Microfinance Industry Going All Out to Regain Lost Glory with Women Power
Thursday, December 8, 2011
HYDERABAD/MUMBAI: Beleaguered microfinance industry is turning to women power to lift it out of the depths. The fairer sex is increasingly occupying the rank and file of recovery agents of lenders to the poor as the industry attempts to restore its past glory after charges of molestation and browbeating made it an unwanted child. “We will push the MFIs to have more women on rolls once the industry, currently in fire fighting mode, comes back to some kind of normalcy,” said Alok Prasad, CEO, Microfinance Institutions Network, an industry lobby group.

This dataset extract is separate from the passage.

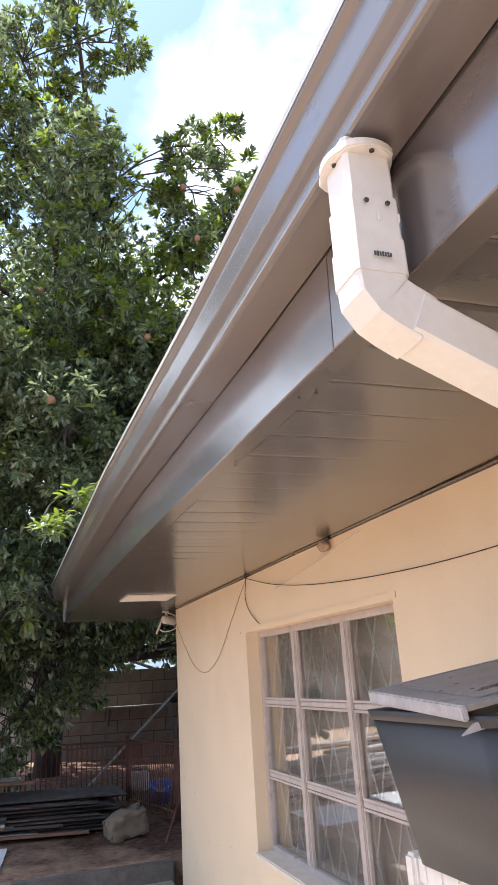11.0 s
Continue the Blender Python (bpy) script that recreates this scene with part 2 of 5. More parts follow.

“Imbalances need to be addressed to ensure more balanced gender dynamics, which should in turn offer positive results.” Twenty seven-year-old Susheela is one of them. She didn’t know in 2009 that she can succeed in a male-dominated microfinance recovery agents’ force when she quit a children’s rights organisation to join microfinance firm Basix. Today, she is one of those successful ones, though significantly minority , who are most sought after.
“Being a female, I am able to gel well with women borrowers and gender does offer an advantage in the changed scenario,” says Susheela, a graduate in economics, history and political science. The preference for women agents is largely due to a view that domination of loan recovery operations by male agents was the key factor that led to the state blaming the entire industry for becoming a bully.